Lost in Transition: The Dark Side of Emerging Adulthood


Having thoroughly benefited from reading Christian Smith’s 2009 book Souls in Transition, I decided to read his 2011 book Lost in Transition:  The Dark Side of Emerging Adulthood.  You can tell by the title that it has a negative undertone.  But wow, I was not expecting to come out depressed after reading it.  But I did.  Very depressed.  But I think this is a book that anyone with a teenager or young adult in the family should read.  For campus ministers, it is a must read.  It is true that much in the book will be known by those who work with emerging adults (in this book the age is limited from 18-23), but this book backs up what you know, and also shines the light on a few things you may not know.

Rather than try to review all the book in one go, I have decided to break it down chapter by chapter, adding to the blog when I can.  Here are the five chapters:  Morality Adrift, Captive to Consumerism, Intoxication’s “Fake Feeling of Happiness”, The Shadow Side of Sexual Liberation, and Civic and Political Disengagement.  Let’s start with Chapter One.

Chapter One is divided into several sub-divisions.  I will not be able to cover all of them, but will hit some of the ones that I think are most illustrative of the problems young emerging adults have in defining and explaining morality.

Moral Individualism

According to Dr. Smith and his research, six of out 10 emerging adults “expressed a highly individualistic approach to morality.”  To this 60 percent, morality is “a personal choice, entirely a matter of individual decision.”  A typical response on the survey and in individual interviews included: it’s personal, it’s up to the individual, and who am I to say.

Moral Relativism

About 3 out of 10 emerging adults interviewed professed a belief in “strong moral relativism.”

Moral Sources

Thirty-four percent of those interviewed didn’t know what makes anything morally right or wrong.  According to Dr. Smith, not only did they not know the source for morality, they could not even understand the question.
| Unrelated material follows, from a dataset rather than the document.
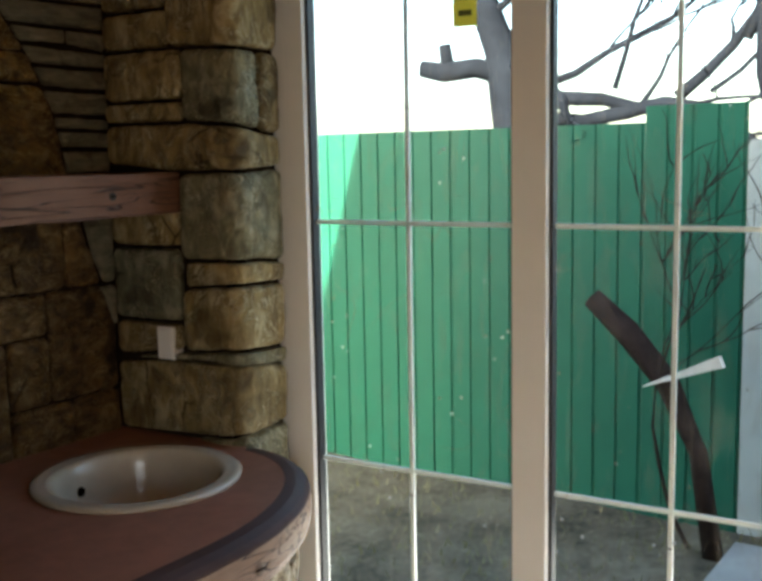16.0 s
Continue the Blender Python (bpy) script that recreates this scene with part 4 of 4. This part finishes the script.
def bare_tree(name, label, trunk_pts, trunk_r, limbs, seed):
    t = empty(name, label, "tree", at=(0, 0, 0))
    part("trunk", tube(trunk_pts, trunk_r, 14, 0.25), BARK, t, smooth=True)
    rng = random.Random(seed)
    for s, w, ln, r in limbs:
        got = []
        limb(s, w, ln, r, rng, 3, got)
        whole = bmesh.new()
        for pts, rad in got:
            b = tube(pts, rad, 6 if rad[0] < 0.03 else 10, 0.15)
            me = bpy.data.meshes.new("tmp")
            b.to_mesh(me)
            b.free()
            whole.from_mesh(me)
            bpy.data.meshes.remove(me)
        part("branch", whole, BARK, t, smooth=True)
bare_tree("bare_tree", "leafless grey fruit tree with sawn limbs behind the fence", [(5.0, 3.2, -0.35), (5.0, 3.3, 1.2), (5.0, 3.45, 1.95), (5.02, 3.52, 2.35), (5.05, 3.66, 2.65), (5.1, 3.8, 2.95), (5.1, 3.95, 3.6)],
          [0.16, 0.14, 0.12, 0.11, 0.10, 0.09, 0.05],
          [((5.0, 3.46, 2.25), (0.05, -0.8, -0.25), 1.2, 0.05), ((5.0, 3.2, 2.1), (0.1, -1, 0.25), 1.6, 0.03), ((5.0, 3.3, 2.02), (0, -1, -0.12), 1.8, 0.055), ((5.05, 3.6, 2.6), (0.3, -0.7, 0.5), 1.6, 0.03), ((5.0, 2.3, 1.98), (0, -0.9, 0.5), 1.5, 0.04), ((5.0, 1.9, 2.3), (0.1, -0.3, 1), 1.2, 0.035), ((5.0, 2.7, 2.05), (0, -0.6, 0.9), 1.5, 0.020), ((5.0, 2.1, 2.0), (0, -0.9, 0.5), 1.4, 0.020), ((5.0, 1.6, 2.1), (0, 0.5, 0.9), 1.3, 0.018)], 3)
part_tree = bpy.data.objects["bare_tree"]
part("leader", tube([(5.02, 1.70, 1.75), (5.0, 1.78, 2.1), (5.0, 1.80, 2.5), (5.02, 1.84, 3.0)], [0.06, 0.055, 0.05, 0.04], 12, 0.2), BARK, part_tree, smooth=True)
part("bough", tube([(5.0, 3.3, 1.9), (5.0, 2.9, 1.86), (5.0, 2.62, 1.90), (5.0, 2.38, 1.95), (5.02, 1.9, 1.85)], [0.05, 0.045, 0.05, 0.045, 0.05], 12, 0.3), BARK, part_tree, smooth=True)
cut = tube([(5.0, 3.46, 2.18), (5.0, 3.7, 2.25), (5.0, 3.95, 2.23), (5.0, 4.13, 2.27)], [0.08, 0.075, 0.07, 0.06], 12, 0.2)
sawn = empty("sawn_limb", "thick grey sawn-off limb above the fence", "tree limb")
part("limb", cut, BARK, sawn, smooth=True)
part("spur", tube([(5.0, 3.92, 2.25), (5.0, 3.95, 2.42)], [0.05, 0.045], 10, 0.2), BARK, sawn, smooth=True)
# dry shrub and a leaning pale board by the fence
shrub = empty("dry_shrub", "dead broken tree with thin twigs before the fence", "shrub")
rng = random.Random(21)
got = []
limb((3.6, 1.75, -0.3), (0.02, 0.35, 1), 1.5, 0.012, rng, 3, got)
whole = bmesh.new()
for pts, rad in got:
    b = tube(pts, rad, 5)
    me = bpy.data.meshes.new("tmp")
    b.to_mesh(me)
    b.free()
    whole.from_mesh(me)
    bpy.data.meshes.remove(me)
part("stems", whole, DRY, shrub)
stump = tube([(3.6, 1.62, -0.33), (3.6, 1.70, 0.2), (3.6, 1.87, 0.52), (3.61, 2.08, 0.76), (3.62, 2.27, 0.92)], [0.05, 0.045, 0.050, 0.058, 0.052], 14, 0.6)
part("trunk", stump, DRY, shrub, "dark leaning broken trunk", smooth=True)
splinter = box(-0.02, 0.02, -0.20, 0.20, -0.03, 0.03, 0.003)
for v in splinter.verts:
    k = (v.co.y + 0.20) / 0.40
    v.co.z = v.co.z * (1.0 - 0.85 * k) + 0.012 * noise.noise(v.co * 9)
plank = part("leaning_board", splinter, PAPER)
plank.matrix_world = pose(3.48, 1.76, 0.60, -24, 0, 0)
tagged(plank, "pale splintered board leaning in the shrub", "board")
# dry grass tufts
gr = bmesh.new()
rg = random.Random(8)
for k in range(2600):
    c = Vector((rg.uniform(1.7, 3.95), rg.uniform(1.0, 5.5), -0.33))
    if 2.55 < c.x < 3.75 and c.y < 1.6:
        continue
    a = rg.uniform(0, 6.28)
    hgt = rg.uniform(0.02, 0.08)
    sd = Vector((math.cos(a), math.sin(a), 0)) * 0.006
    tip = c + Vector((rg.uniform(-.04, .04), rg.uniform(-.04, .04), hgt))
    gr.faces.new([gr.verts.new(c - sd), gr.verts.new(c + sd), gr.verts.new(tip)])
STRAW = plain("dry_grass", (0.22, 0.20, 0.09), 0.9, 0, 0.4, 20, 0.0)
tagged(part("grass", gr, STRAW), "short dry grass and litter in the yard", "grass", kind="stuff")
# unseen house end and overlong roof slope, added to shape the yard's shadow
tagged(part("house_wall", box(-2.75, 1.12, 2.9, 3.58, -0.35, 2.9), WALLPAINT), "unseen plastered house end added to shade the fence", "wall", kind="structure")
rf = bmesh.new()
rv = [rf.verts.new(p) for p in ((1.62, -2.8, 2.92), (1.62, 3.70, 2.92), (-12.0, 3.70, 4.28), (-12.0, -2.8, 4.28))]
rv2 = [rf.verts.new(v.co + Vector((0, 0, 0.08))) for v in rv]
rf.faces.new(rv)
rf.faces.new(rv2)
for i in range(4):
    rf.faces.new((rv[i], rv[(i + 1) % 4], rv2[(i + 1) % 4], rv2[i]))
tagged(part("roof", rf, SHADOW_ROOF), "unseen brown roof slope added to shape the fence shadow", "roof", kind="structure")

# ---- floor boards ----
xb = -2.58
k = 0
rfb = random.Random(2)
while xb < 1.02:
    y = -2.2 + rfb.uniform(0, 1.0)
    ys = [-2.2, y, y + 1.28, y + 2.56, y + 3.84]
    for a, b in zip(ys, ys[1:]):
        a, b = max(a, -2.2), min(b, 2.6)
        if b - a > 0.1:
            part("floor_board", box(xb, xb + 0.192, a + 0.001, b - 0.001, -0.008, 0.0, 0.0012), LAMINATE, floor)
    xb += 0.1935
Forty percent stated that how other people “would think of them (at least partly) defining what for them would be morally right and wrong.”

Sixty percent stated that morality was based on whether anything “functionally, improved people’s situations.”

Fifty-three said that whatever “hurts someone physically, emotionally, financially, or otherwise it is wrong.”  But many also made a distinction between hurting individuals and business, with less caution about hurting what they saw as not individuals.

So, what are some of the conclusions that Dr. Smith and his team draw from their research?

First, they found that “moral individualism is widespread among emerging adults and that a sizeable minority professes to believe in moral relativism.”  They also found that “emerging adults resort to a variety of explanations about what makes anything good or bad, wrong or right—many of which reflect weak thinking and provide a fragile basis upon which to build robust moral positions of thought and living.”

Second, many emerging adults have a hard time “to distinguish between objectively real moral truths or facts and people’s human perceptions or understandings of those moral truths or facts.”  An example that Dr. Smith gives, is whether is slavery moral wrong, or is it morally wrong because we believe it to be morally wrong.  On many issues those being interviewed did not seem to understand the difference.

Third, emerging adults are bombarded by different values, morals, philosophies, lifestyles, and religions like never before, yet they have little to no training in how to evaluate what they constantly see and hear through the internet and social media.  Never before has a generation had so much information and choices to make with that information.

Finishing up this chapter I realized how much collegiate ministers or lay people working with emerging adults need to incorporated basic logic in how we explain the Gospel and its implications.  After almost two decades listening to “do whatever you want to as long as you don’t hurt someone” from educational leaders, pop stars, and other media sources, many of them no longer have the skills to really understand not only what morality is, but basic logic as well.  Your students are not getting basic thinking skills about morality from school, the culture at large, or even at many churches.  You really are the last chance for many of them.